Beverly Semmes is a New York–based artist who has exhibited internationally since the late 1980s. Her latest shows span the US: Los Angeles’s Shoshana Wayne Gallery is presenting two of Semmes’s large-scale dress works, produced in 1992 and 1994, from January 11 to March 1, 2014. In New York, Semmes will show selections from her ongoing Feminist Responsibility Project, as well as ceramics, at Susan Inglett Gallery from February 6 to March 15, 2014.
IN THE EARLY 2000S, I inherited a stack of 1990s-era porn magazines. It’s a long story in itself, but basically I was helping a friend in upstate New York who wanted to get rid of them but was too embarrassed to take them to the town’s recycling center. I took them home. Not long after, I was working in my studio and I thought: I need these. As I was cracking them open, I had the idea to get some paint out. The first pieces were essentially cover-ups—fluorescent censorships. This is how the Feminist Responsibility Project began. I wanted the FRP works to have a protective aspect: protective to the viewer, protective to the subject. The covering up is nurturing—in a grandmotherish way—and it’s complicated. The redactor is spending a lot of time with the imagery, censoring to keep you from getting/having to see the original material. The images break out of the control: There are rules, but these codes keep getting broken and content slips forward.

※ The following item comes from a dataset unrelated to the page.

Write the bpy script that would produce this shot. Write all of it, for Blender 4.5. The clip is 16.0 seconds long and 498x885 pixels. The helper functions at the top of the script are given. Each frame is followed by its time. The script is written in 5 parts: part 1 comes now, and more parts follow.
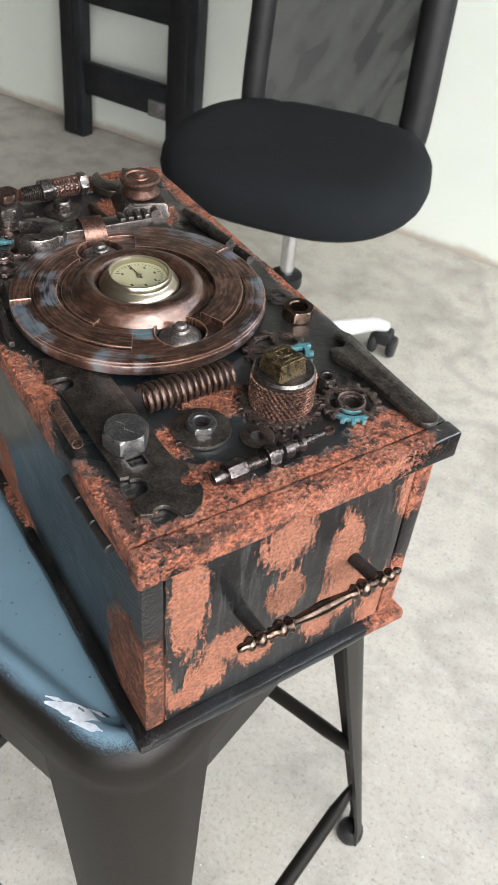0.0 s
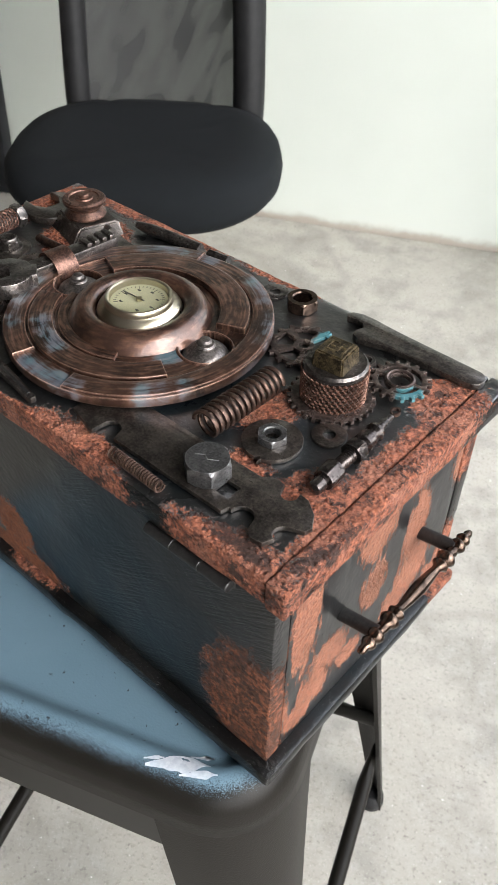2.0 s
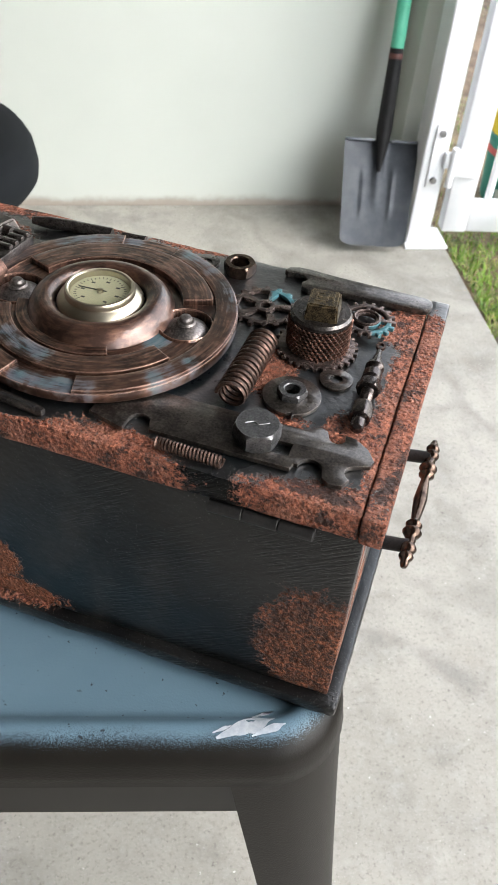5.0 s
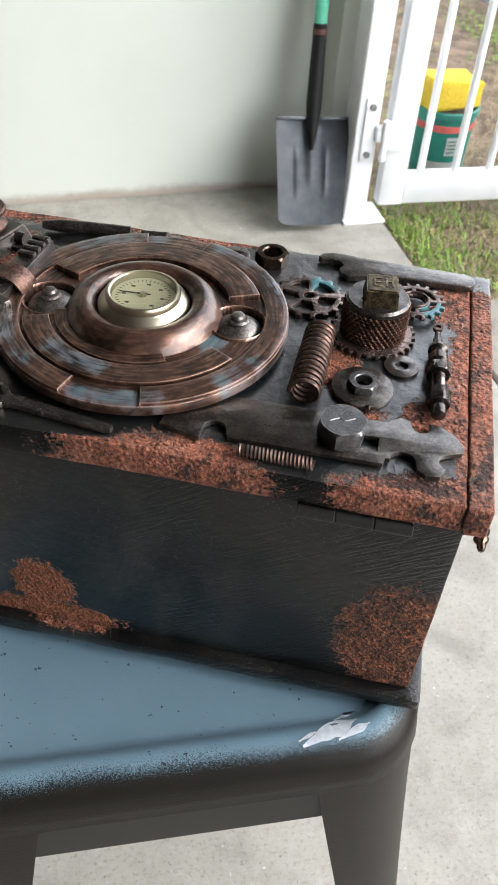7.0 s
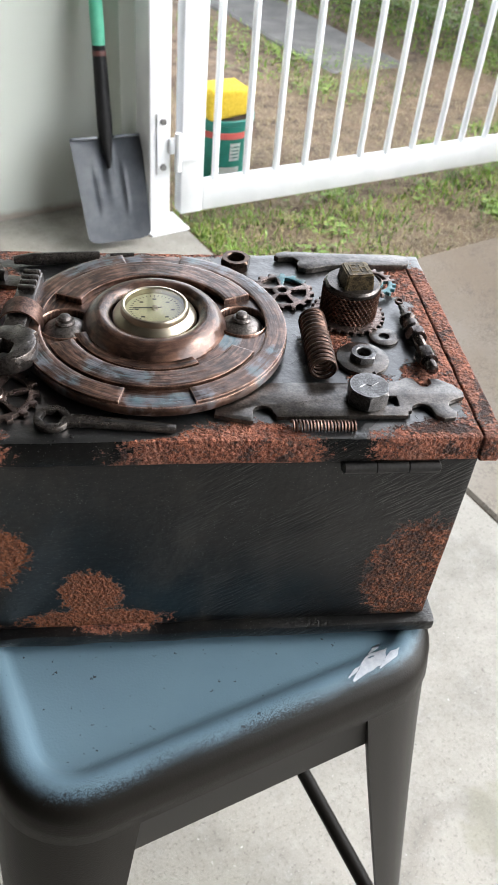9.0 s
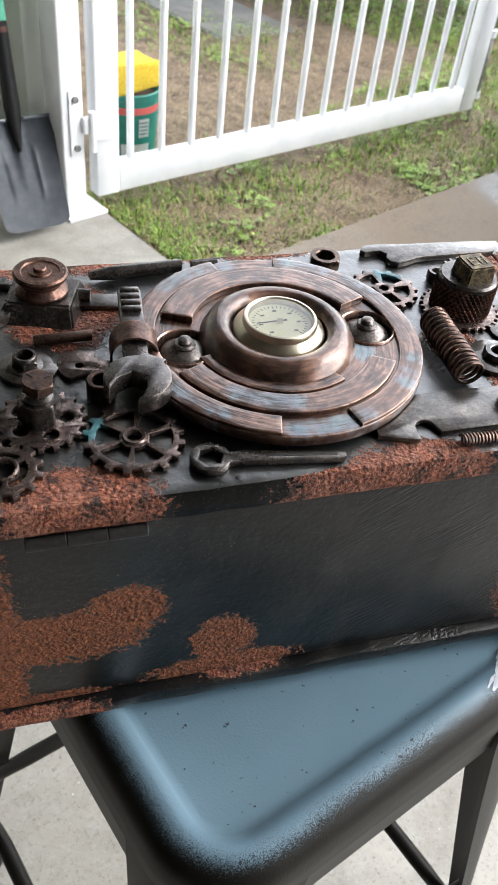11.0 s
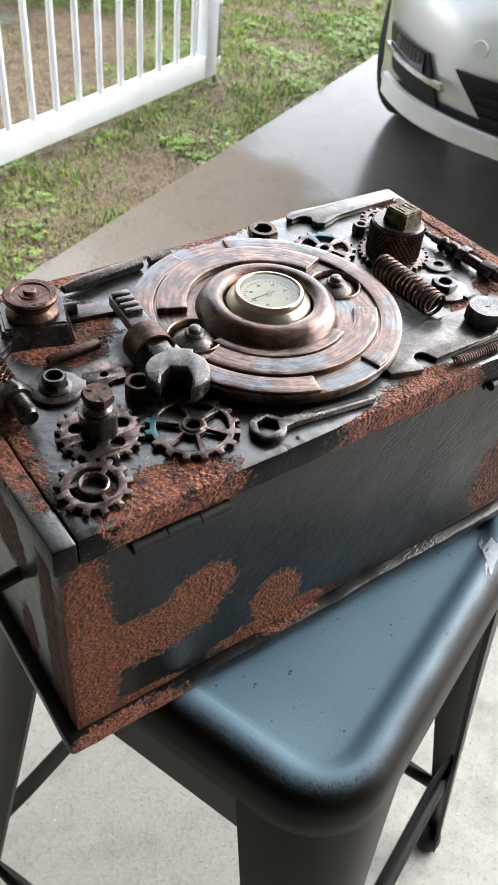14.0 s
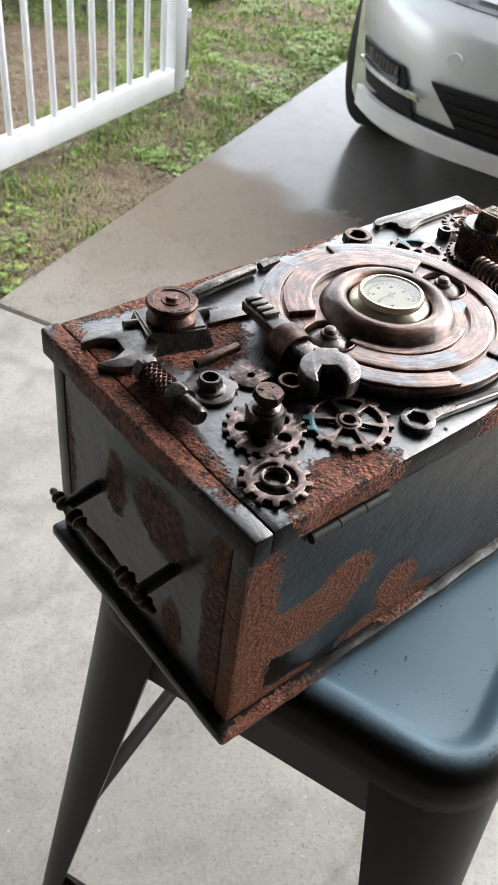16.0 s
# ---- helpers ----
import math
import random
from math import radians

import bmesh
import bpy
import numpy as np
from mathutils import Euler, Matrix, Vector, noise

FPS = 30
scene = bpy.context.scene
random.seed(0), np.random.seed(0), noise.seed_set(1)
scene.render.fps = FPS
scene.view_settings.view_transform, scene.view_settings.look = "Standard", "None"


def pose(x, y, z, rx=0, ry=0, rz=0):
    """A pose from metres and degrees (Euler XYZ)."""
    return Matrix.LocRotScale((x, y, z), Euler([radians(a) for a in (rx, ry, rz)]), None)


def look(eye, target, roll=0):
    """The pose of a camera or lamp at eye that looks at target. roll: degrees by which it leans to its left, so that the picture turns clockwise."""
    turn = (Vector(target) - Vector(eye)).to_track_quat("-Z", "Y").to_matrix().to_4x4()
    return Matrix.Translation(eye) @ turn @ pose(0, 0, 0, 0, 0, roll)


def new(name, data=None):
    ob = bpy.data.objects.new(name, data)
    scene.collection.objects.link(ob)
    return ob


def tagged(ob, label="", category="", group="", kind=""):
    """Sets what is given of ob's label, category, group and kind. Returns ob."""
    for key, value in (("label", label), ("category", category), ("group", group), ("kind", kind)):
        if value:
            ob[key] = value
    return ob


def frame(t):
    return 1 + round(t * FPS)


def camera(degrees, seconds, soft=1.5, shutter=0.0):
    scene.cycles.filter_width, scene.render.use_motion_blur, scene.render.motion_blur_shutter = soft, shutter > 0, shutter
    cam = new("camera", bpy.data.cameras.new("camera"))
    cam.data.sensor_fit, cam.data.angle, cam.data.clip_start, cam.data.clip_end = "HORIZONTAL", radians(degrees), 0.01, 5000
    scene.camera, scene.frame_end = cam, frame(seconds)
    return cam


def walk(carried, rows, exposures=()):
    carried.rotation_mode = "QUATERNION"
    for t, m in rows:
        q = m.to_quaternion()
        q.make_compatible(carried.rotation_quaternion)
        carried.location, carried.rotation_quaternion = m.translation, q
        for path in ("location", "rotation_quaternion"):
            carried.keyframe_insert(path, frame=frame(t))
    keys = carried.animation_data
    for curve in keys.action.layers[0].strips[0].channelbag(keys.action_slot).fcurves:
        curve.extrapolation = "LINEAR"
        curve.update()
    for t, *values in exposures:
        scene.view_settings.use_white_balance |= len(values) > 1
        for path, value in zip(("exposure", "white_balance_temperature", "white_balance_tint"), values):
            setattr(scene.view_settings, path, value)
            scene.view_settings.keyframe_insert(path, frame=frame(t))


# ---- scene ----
cam = camera(33.8, 16.0, 0.5)
cam.data.dof.use_dof, cam.data.dof.focus_distance, cam.data.dof.aperture_fstop = True, 0.47, 38
PATH = [
    (0, (0.396, -0.097, 1.115), (-0.808, 0.757, -0.235), 5.2),
    (0.5, (0.401, -0.151, 1.122), (-0.727, 0.826, -0.21), 6.5),
    (1, (0.385, -0.16, 1.117), (-0.681, 0.896, -0.206), 6.8),
    (1.5, (0.344, -0.17, 1.104), (-0.68, 0.928, -0.217), 4.5),
    (2, (0.309, -0.172, 1.106), (-0.649, 0.951, -0.244), 1.4),
    (2.5, (0.301, -0.179, 1.098), (-0.552, 0.977, -0.293), 2.2),
    (3, (0.294, -0.205, 1.109), (-0.468, 1.024, -0.273), 3.8),
    (3.5, (0.279, -0.227, 1.112), (-0.377, 1.074, -0.257), 4.5),
    (4, (0.255, -0.243, 1.111), (-0.318, 1.101, -0.255), 4.0),
    (4.2, (0.242, -0.252, 1.11), (-0.298, 1.103, -0.258), 3.9),
    (6.3, (0.142, -0.261, 1.093), (-0.095, 1.175, -0.28), 6.1),
    (6.5, (0.141, -0.252, 1.086), (-0.13, 1.173, -0.291), 5.0),
    (7, (0.114, -0.259, 1.096), (-0.105, 1.162, -0.294), 3.8),
    (7.5, (0.088, -0.26, 1.095), (-0.003, 1.163, -0.307), 4.4),
    (8, (0.052, -0.269, 1.096), (0.078, 1.167, -0.296), 5.0),
    (8.5, (0.014, -0.299, 1.104), (0.169, 1.155, -0.26), 5.3),
    (9, (-0.01, -0.315, 1.113), (0.247, 1.148, -0.226), 5.9),
    (9.5, (-0.017, -0.277, 1.11), (0.224, 1.178, -0.241), 4.6),
    (10, (-0.033, -0.239, 1.092), (0.196, 1.194, -0.284), 4.6),
    (10.2, (-0.048, -0.236, 1.09), (0.212, 1.189, -0.288), 5.0),
    (12.3, (-0.231, -0.259, 1.105), (0.562, 0.995, -0.236), 8.5),
    (12.5, (-0.23, -0.241, 1.101), (0.562, 1.009, -0.244), 8.1),
    (13, (-0.198, -0.21, 1.087), (0.564, 1.037, -0.278), 7.0),
    (13.5, (-0.205, -0.205, 1.093), (0.61, 0.999, -0.281), 6.0),
    (14, (-0.257, -0.217, 1.102), (0.671, 0.92, -0.257), 6.3),
    (14.5, (-0.327, -0.211, 1.105), (0.69, 0.87, -0.235), 7.7),
    (15, (-0.382, -0.218, 1.114), (0.733, 0.782, -0.212), 11.0),
    (15.5, (-0.376, -0.197, 1.126), (0.721, 0.835, -0.189), 9.6),
    (16, (-0.353, -0.17, 1.1), (0.679, 0.911, -0.229), 7.4),
]
walk(cam, [(t, look(eye, target, roll)) for t, eye, target, roll in PATH], [(0, 2.8), (4, 2.62), (9, 2.65), (14.5, 2.6), (16, 2.4)])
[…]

I’m often putting this body of work to the side while I focus on another project, but then I end up returning to it. At this point it’s been more than ten years, and I’ve made hundreds. They’ve taken on a painterly surface; they are structured in response to the absurdly concocted magazine scenarios. I make these drawings at the kitchen table. There’s a lot of editing afterward. I’m rethinking and reworking them all the time. There will be pieces in the “not working” category that later become my favorites. It evolves.

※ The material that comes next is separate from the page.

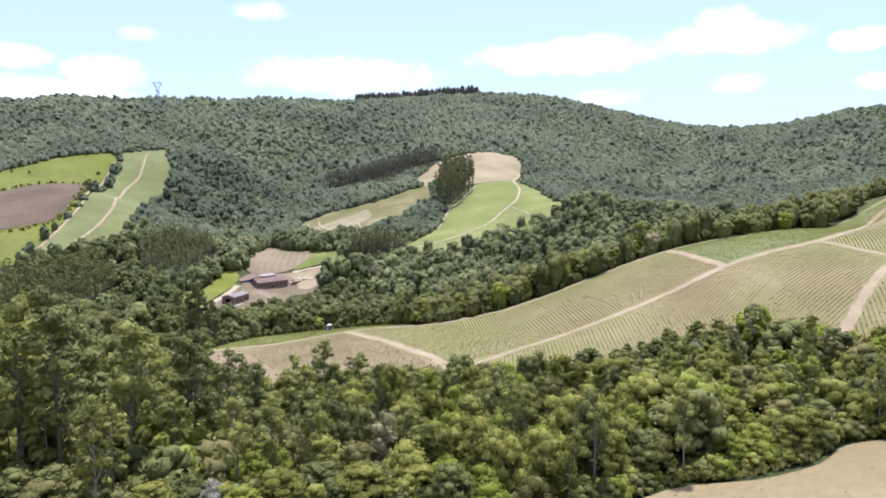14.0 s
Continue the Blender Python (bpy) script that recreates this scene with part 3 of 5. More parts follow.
ribbon("farm_road", [(118, 352), (135, 356), (148, 360), (158, 357), (168, 348), (178, 345), (190, 344), (202, 345), (214, 346), (222, 340), (229, 331)], 3.4, 0.16, DIRT, "pale dirt road below the green bank", "road")
VERGE = [(118, 352), (135, 356), (148, 360), (158, 357), (168, 348), (178, 345), (190, 344), (202, 345), (214, 344), (221, 338), (226, 330), (238, 321), (249, 316), (259, 309), (270, 304), (284, 297), (295, 291), (308, 283), (322, 272.5), (345, 258)]
ribbon("road_verge", VERGE, 9.0, 0.02, MOWN, "rough dry grass along the dirt road", "verge", 2.5)
ribbon("field_verge", [(134, 330), (136, 318), (142, 291), (152, 267), (166, 247), (180, 230), (194, 219), (208, 211.5), (222, 204.5), (245, 188), (248, 166), (262, 148), (285, 115)], 8.0, 0.02, MOWN, "rough dry grass between cane and wood", "verge", 2.5)
ribbon("edge_road", [(219, 339), (224, 331.5), (230, 325), (238, 319.5), (249, 314.5), (259, 307), (270, 302), (284, 295), (295, 289), (308, 281), (322, 270.5), (345, 256)], 2.6, 0.16, DIRT, "pale sandy edge track beside the wood", "road")
ribbon("strip_road", [(303, 1035), (290, 1007), (281, 988), (269, 972), (256, 952), (241, 912), (215, 818), (199, 779), (183, 747), (157, 707)], 2.6, 1.0, DIRT, "worn dirt track down the strip field", "road", 8.0)
ribbon("strip_road", [(276, 1041), (257, 1011), (241, 975), (220, 920), (190, 823), (174, 785), (143, 721), (128, 695)], 2.4, 1.1, DIRT, "pale track along the strip field edge", "road", 8.0)
ribbon("hill_road", [(805, 880), (755, 825), (700, 772), (666, 745), (637, 704), (593, 661), (550, 635), (509, 613), (465, 610), (404, 604)], 2.6, 0.9, PALE_DIRT, "pale winding track over the green field", "road", 6.0)
ribbon("hill_road", [(660, 752), (624, 760), (600, 768)], 3.0, 0.9, PALE_DIRT, "pale track below the clearing", "road", 6.0)
ribbon("hill_road", [(606, 748), (564, 722), (536, 708), (509, 686), (490, 668)], 3.0, 0.9, PALE_DIRT, "pale track along the grove", "road", 6.0)
for line, wide in (([(424, 848), (402, 786), (386, 722), (390, 690), (406, 683), (432, 696)], 1.6), ([(432, 846), (416, 804), (399, 739), (404, 711), (416, 705), (438, 716)], 1.4), ([(444, 842), (430, 810), (412, 752), (415, 729), (428, 724), (450, 736)], 1.4)):
    ribbon("mower_line", line, wide, 0.75, PALE_DIRT, "pale curved line left by the mower", "track", 6.0)
drape("mown_bare_patch", rounded([(408, 790), (430, 812), (462, 800), (486, 806), (474, 770), (448, 752), (436, 730), (414, 722), (402, 745), (416, 768)], 8.0), 10.0, 0.65, MOWN_PALE, "sun-bleached bare patch in the mown field", "field")
ribbon("hill_road", [(566, 640), (545, 597), (529, 568)], 1.8, 0.9, DIRT, "faint track branching over the green field", "road", 6.0)
ribbon("farm_lane", [(368, 592), (352, 600), (334, 607), (318, 613), (304, 615)], 3.0, 0.5, PALE_DIRT, "pale farm lane to the sheds", "road", 4.0)
ribbon("farm_lane", [(196, 546), (205, 552), (219, 566), (229, 574), (240, 586), (252, 600)], 4.0, 0.4, PALE_DIRT, "pale concrete-coloured path past the shed", "road", 4.0)
drape("sand_yard", [(300, 614), (316, 611), (328, 607), (324, 600), (314, 598), (312, 588), (305, 584), (298, 590), (301, 602)], 3.0, 0.3, DIRT, "pale trampled sand beside the farmhouse", "yard")
ribbon("meadow_track", [(211.5, 592), (219, 591), (224, 584), (222, 577), (215, 568)], 0.5, 0.3, MOWN_PALE, "faint wheel track over the meadow", "track", 2.0)
ribbon("meadow_track", [(210, 594), (220, 593), (226, 585), (224, 576), (217, 567)], 0.5, 0.3, MOWN_PALE, "faint wheel track over the meadow", "track", 2.0)
# furrows drawn along the tan plot
for k in range(8):
    line = [(273 + 6.5 * k + 59 * u, 612 + 98 * u) for u in np.linspace(0, 1.2, 40)]
    line = [p for p in line if bool(inside(TAN_FIELD, np.array([p[0]]), np.array([p[1]]))[0])]
    if len(line) > 4:
        ribbon("plot_furrow", line[::3], 0.7, 0.42, TAN, "shallow furrow along the bare plot", "furrow", 6.0)
ribbon("fallow_track", [(-310, 568), (-332, 638), (-366, 747)], 4.0, 1.0, DIRT, "pale track across the fallow field", "road", 8.0)
ribbon("dirt_clearing", [(160, 474), (172, 476), (184, 480), (194, 485)], 8.0, 0.4, PALE_DIRT, "patch of pale bare earth among the trees", "clearing", 4.0)
ribbon("dirt_clearing", [(154, 520), (164, 519), (173, 522)], 7.0, 0.4, PALE_DIRT, "patch of pale bare earth among the trees", "clearing", 4.0)
ribbon("dark_furrow", [(49, 172), (51, 163), (55, 155), (58, 146)], 0.6, 0.12, RIDGE_SOIL, "dark washed-out furrow in the stubble", "furrow", 1.5)
ribbon("dark_furrow", [(100, 79), (102.8, 77.1), (108, 76), (113, 71.6), (122, 68)], 0.7, 0.14, RIDGE_SOIL, "dark washed-out furrow in the bare field", "furrow", 1.5)
ribbon("grassy_rill", [(120, 152), (116, 142), (111, 136), (104, 126), (100, 120)], 0.7, 0.1, MOWN_PALE, "grassy rill running down to the creek", "rill", 1.5)


# ---- trees ----
def leaves(rng, centre, spread, count, size, shell=0.8, loose=0.3):
    """Leaf sprays: small bent quads over an egg-shaped clump, turned outward so that they shade as one soft mass."""
    way = rng.normal(size=(count, 3))
    way /= np.linalg.norm(way, axis=1)[:, None]
    way[:, 2] = np.where(way[:, 2] < -0.35, -way[:, 2] * 0.6, way[:, 2])
    far = rng.uniform(shell, 1.16, count)
    mid = np.asarray(centre) + way * far[:, None] * np.asarray(spread)
    normal = way + rng.normal(0, loose, (count, 3)) + (0, 0, 0.25)
    normal /= np.linalg.norm(normal, axis=1)[:, None]
    a = np.cross(normal, rng.normal(size=(count, 3)))
    a /= np.linalg.norm(a, axis=1)[:, None] + 1e-9
    b = np.cross(normal, a)
    s = size * rng.uniform(0.6, 1.35, (count, 1))
    a, b = a * s, b * s * rng.uniform(0.5, 0.9, (count, 1))
    quad = np.stack([mid - a * 0.9 - b * 0.4, mid - a * 0.1 - b, mid + a - b * 0.15, mid + a * 0.05 + b], 1)
    quad[:, 1:3] += normal[:, None] * s[:, None] * rng.uniform(-0.3, 0.3, (count, 1, 1))
    corner = np.arange(count)[:, None] * 4
    lie = way * 0.5 + normal * 0.6
    lie /= np.linalg.norm(lie, axis=1)[:, None]
    return quad.reshape(-1, 3), np.concatenate([corner + (0, 1, 2), corner + (0, 2, 3)]), np.repeat(lie, 4, 0)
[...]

I recently installed my show at Shoshana Wayne in Santa Monica—the main gallery is an expansive rectangular space—and the 1994 piece I’m showing there, Buried Treasure, fills the room. Re-seeing this work after many years, I was struck by how much of a drawing it is. There’s one long sleeve and it drapes around the floor. The black crushed velvet is very light-absorbing; it has an oily burnt wood quality, a superblack, like vine charcoal. Many of my sculptures from the ’90s were designed to take up space. The viewer is pushed way to the side; you can’t really walk into the room. Like the FRP, there is a graphic sensibility to my sculptural work of this time. The Feminist Responsibility Project is more intimately aggressive.
As the Susan Inglett Gallery show in New York approaches, I continue to ask myself about the relationship of the drawings to my ceramics. The question has been hanging over my head for at least five of the ten-plus years I’ve been doing the FRP drawings. Ceramics has been my most consistent medium—the one I continue to return to. I began working in clay right after I finished school. The pieces are hand-built. I begin with a lot of very wet clay and then build them up over time, adding handles. They are heavy and off-kilter, and there’s no goal of perfection or lightness as with traditional craft. The glaze has a skin-like aspect; the works are extremely tactile. The ceramics enter into the gallery space as outsiders, as “anti-,” and on some level I’ve always thought of the FRP drawings as doing the same.